Objectives To review management and pregnancy outcomes of women with HIV (human immunodeficiency virus) in a London teaching hospital.

Method Retrospective review of HIV positive women who delivered over a two-year period between 2008–2010.

Results 43 women who were HIV positive booked at our unit. 81% (n=35) delivered in our hospital (6% miscarried and 17% delivered at their local hospitals).

At the time of abstract submission, the authors only had complete data sets for women who delivered at this hospital.

The mean age was 35 years. Out of 74% of women with a documented ethnicity, 85% were born in sub-Saharan Africa. 3 of the women were first diagnosed in this pregnancy.

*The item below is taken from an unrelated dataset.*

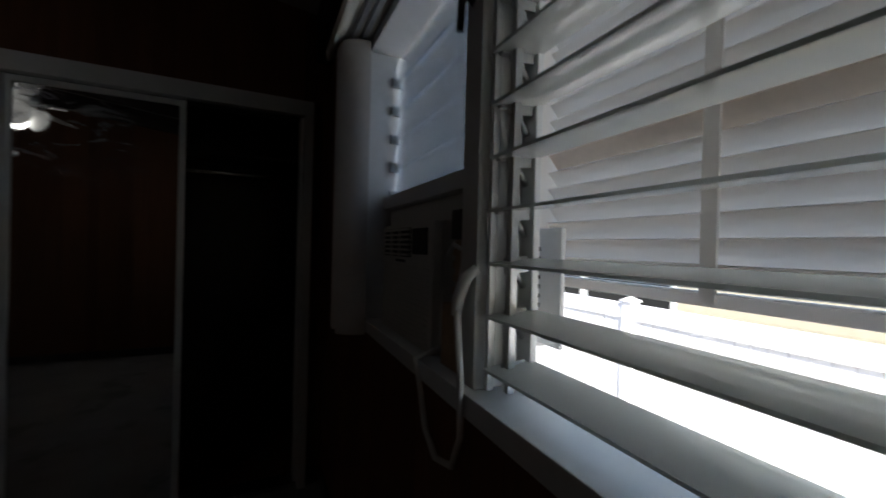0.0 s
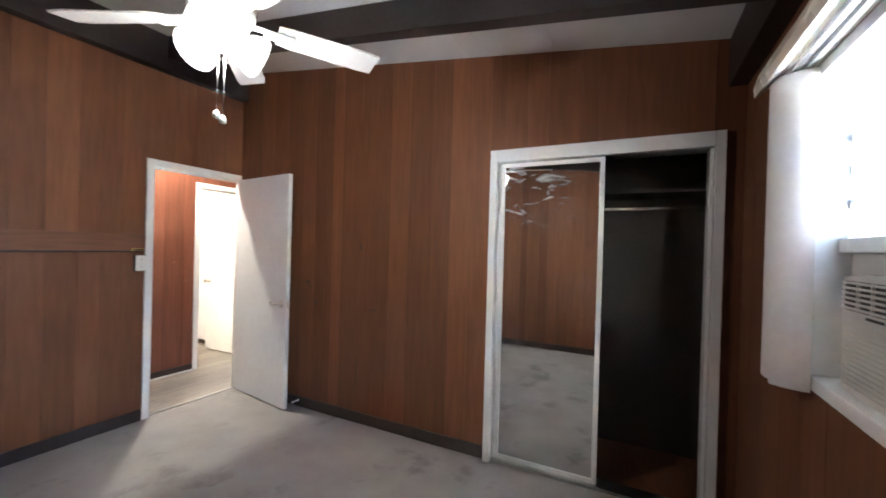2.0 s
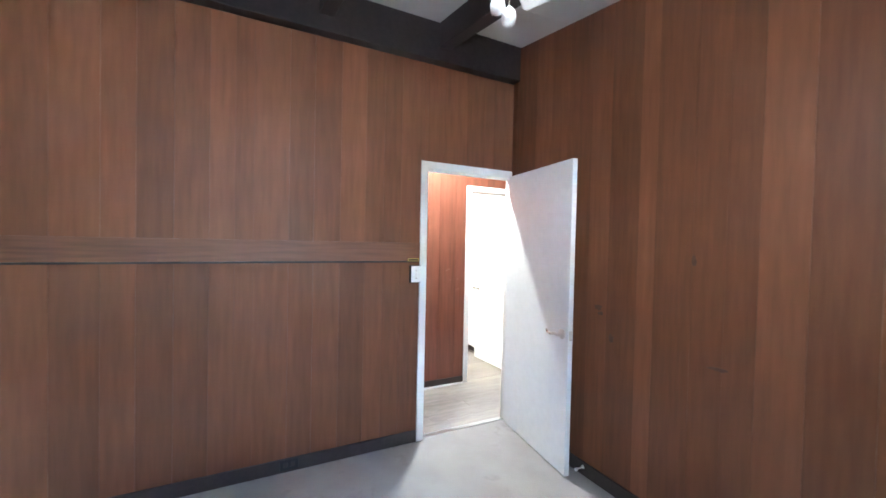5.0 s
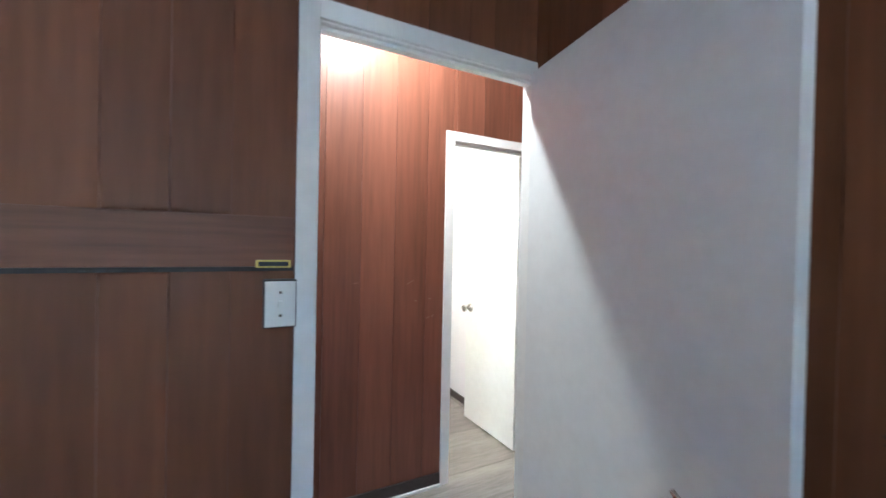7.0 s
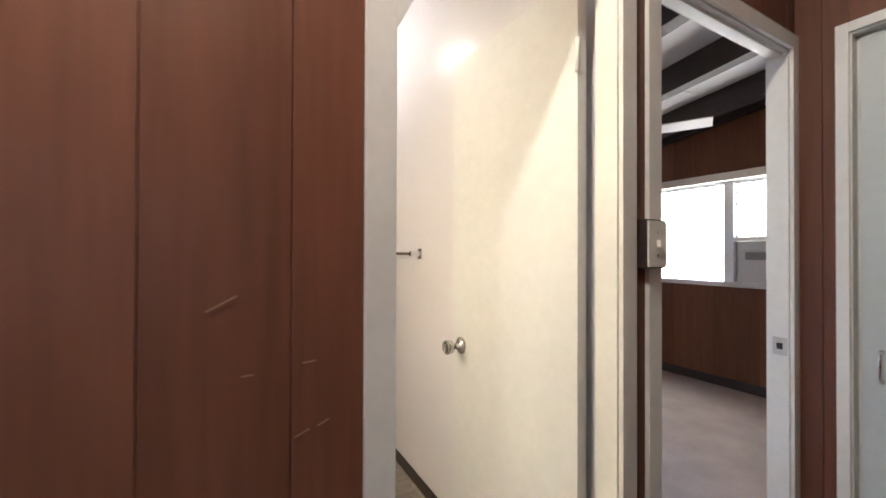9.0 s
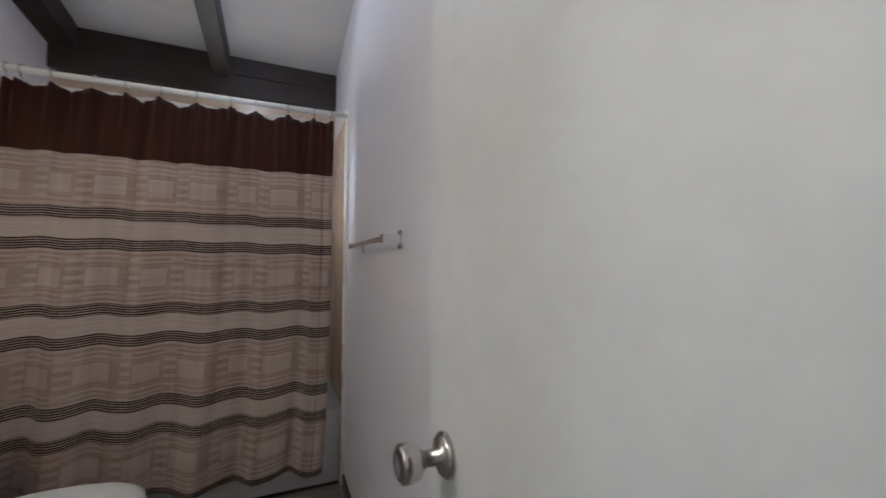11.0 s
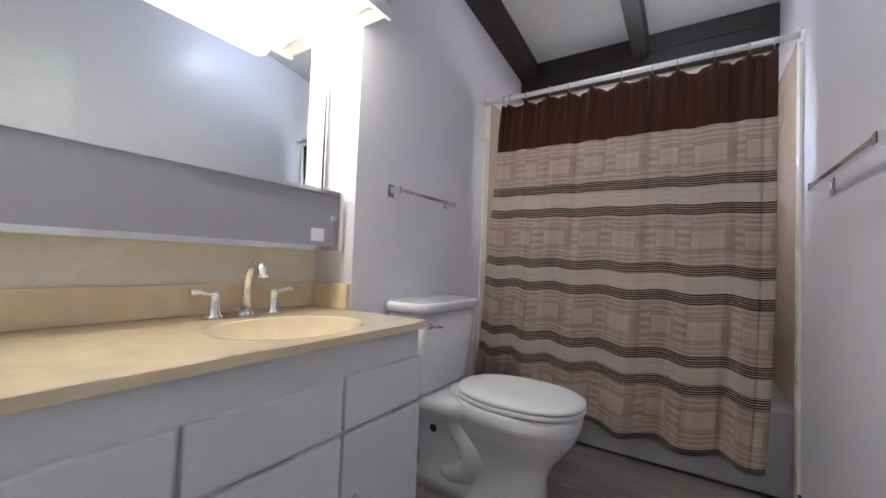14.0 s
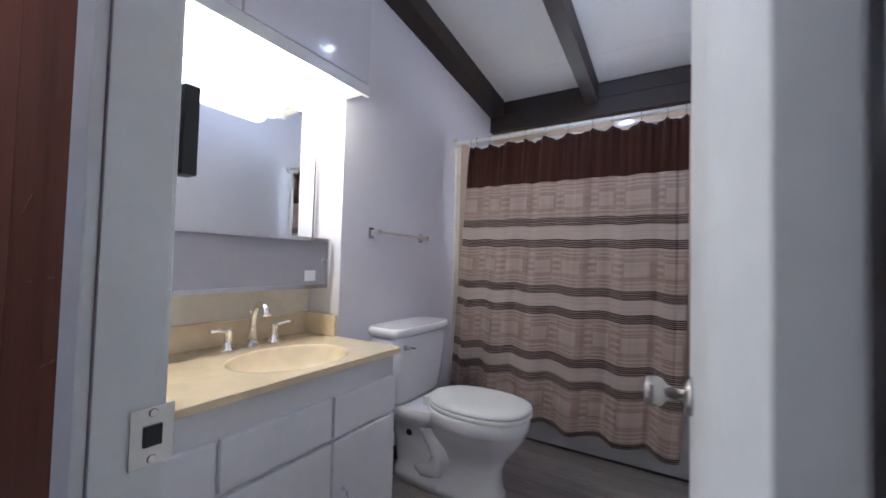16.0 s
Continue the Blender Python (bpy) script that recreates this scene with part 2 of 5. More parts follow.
# ---- mesh helpers ----
def box(bm, x0, x1, y0, y1, z0, z1, bevel=0.0):
    vs = [bm.verts.new((x, y, z)) for x in (x0, x1) for y in (y0, y1) for z in (z0, z1)]
    fs = [bm.faces.new([vs[i] for i in f]) for f in ((0, 1, 3, 2), (4, 6, 7, 5), (0, 4, 5, 1), (2, 3, 7, 6), (0, 2, 6, 4), (1, 5, 7, 3))]
    if bevel:
        es = {e for f in fs for e in f.edges}
        bmesh.ops.bevel(bm, geom=list(es), offset=bevel, segments=2, affect="EDGES", profile=0.7)
    return vs


def boxbm(*a, **k):
    bm = bmesh.new()
    box(bm, *a, **k)
    return bm


def tube(bm, pts, r, seg=10, cap=True):
    """A round tube along points; r is one radius or one for each point."""
    pts = [Vector(p) for p in pts]
    rs = r if isinstance(r, (list, tuple)) else [r] * len(pts)
    rings, up = [], None
    for i, p in enumerate(pts):
        d = (pts[min(i + 1, len(pts) - 1)] - pts[max(i - 1, 0)]).normalized()
        if up is None:
            up = d.orthogonal().normalized()
        up = (up - d * up.dot(d)).normalized()
        side = d.cross(up)
        rings.append([bm.verts.new(p + rs[i] * (math.cos(a) * up + math.sin(a) * side)) for a in (2 * math.pi * k / seg for k in range(seg))])
    for a, b in zip(rings, rings[1:]):
        for k in range(seg):
            f = bm.faces.new((a[k], a[(k + 1) % seg], b[(k + 1) % seg], b[k]))
            f.smooth = True
    if cap:
        bm.faces.new(rings[0][::-1])
        bm.faces.new(rings[-1])


def lathe(bm, profile, m=Matrix(), seg=24):
    """Turns (radius, height) pairs round z, then places them by m."""
    rings = [[bm.verts.new(m @ Vector((r * math.cos(a), r * math.sin(a), z))) for a in (2 * math.pi * k / seg for k in range(seg))] for r, z in profile]
    for a, b in zip(rings, rings[1:]):
        for k in range(seg):
            f = bm.faces.new((a[k], a[(k + 1) % seg], b[(k + 1) % seg], b[k]))
            f.smooth = True
    bm.faces.new(rings[0][::-1])
    bm.faces.new(rings[-1])


def part(name, bm, mat, parent=None, label="", m=None):
    """Links a bmesh as one mesh object, under a thing where one is given."""
    me = bpy.data.meshes.new(name)
    bmesh.ops.recalc_face_normals(bm, faces=bm.faces[:])
    bm.to_mesh(me)
    bm.free()
    me.materials.append(mat)
    ob = new(name, me)
    if m is not None:
        ob.matrix_world = m
    if parent:
        ob.parent = parent
    if label:
        ob["label"] = label
    return ob


def thing(name, label, category, m=Matrix(), group="", kind=""):
    return_ob = new(name)
    return_ob.matrix_world = m
    return tagged(return_ob, label, category, group, kind)


def structure(name, bm, mat, label, category):
    return tagged(part(name, bm, mat), label, category, kind="structure")


def wall_cells(u0, u1, holes):
    """Splits a wall from u0 to u1 into (a, b, z0, z1) cells round holes (a, b, z0, z1); z1 None is the wall's own top."""
    cuts = sorted({u0, u1, *[h[0] for h in holes], *[h[1] for h in holes]})
    cells = []
    for a, b in zip(cuts, cuts[1:]):
        mid = (a + b) / 2
        over = sorted((h for h in holes if h[0] < mid < h[1]), key=lambda h: h[2])
        z = 0.0
        for h in over:
            if h[2] > z:
                cells.append((a, b, z, h[2]))
            z = h[3]
        cells.append((a, b, z, None))
    return cells


def wall(name, axis, face0, face1, u0, u1, top, holes, mat, label):
    """A wall of thickness face0..face1 across the axis, running u0..u1; top(u) is its height."""
    bm = bmesh.new()
    for a, b, z0, z1 in wall_cells(u0, u1, holes):
        n0 = len(bm.verts)
        vs = box(bm, *((face0, face1, a, b) if axis == "x" else (a, b, face0, face1)), z0, z1 or 1)
        if z1 is None:
            for v in vs:
                if v.co.z > 0.999 and abs(v.co.z - 1) < 1e-6:
                    v.co.z = top(v.co.y)
    return structure(name, bm, mat, label, "wall")


def boards(parent, axis, face, out, u0, u1, top, holes, widths, mat, z_base=0.0, gap=0.0014, name="board", seed=1):
    """Vertical boards on a wall's face, each its own piece, 9 mm thick, cut round the holes."""
    rnd = random.Random(seed)
    u = u0
    while u < u1 - 0.01:
        w = min(rnd.choice(widths), u1 - u)
        if u1 - (u + w) < 0.04:
            w = u1 - u
        for a, b, z0, z1 in wall_cells(u, u + w, [h for h in ((max(h[0], u), min(h[1], u + w), h[2], h[3]) for h in holes) if h[1] > h[0] + 0.001]):
            if b - a < 0.012:
                continue
            z0 = max(z0, z_base)
            th = 0.009 + rnd.uniform(-0.0008, 0.0008)
            lo, hi = (face, face + out * th) if out > 0 else (face + out * th, face)
            bm = bmesh.new()
            ga = gap / 2
            vs = box(bm, *((lo, hi, a + ga, b - ga) if axis == "x" else (a + ga, b - ga, lo, hi)), z0, z1 if z1 else 50)
            for v in vs:
                if v.co.z > 49:
                    v.co.z = top(v.co.y) - 0.004
            part(name, bm, mat, parent)
        u += w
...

All women were offered anomaly and third trimester growth scans and screening for sexually transmitted infections at booking. They were regularly reviewed by a multi-disciplinary team.

89 % (n=31) had an undetectable viral load at delivery. 31% (n=11) achieved a vaginal delivery. 11% (n=4) had a Caesarean section for a detectable viral load and 11% had an elective Caesarean section for maternal request with an undetectable viral load. The remainder of Caesarean sections were for obstetric reasons.

All women who delivered by vaginal delivery had spontaneous rupture of membranes and their babies were bathed immediately after delivery. None of the babies tested positive for the virus.

Conclusion Our management of HIV positive women in accordance with national guidelines has successfully enabled women to labour and deliver with minimum intervention and no vertical transmission.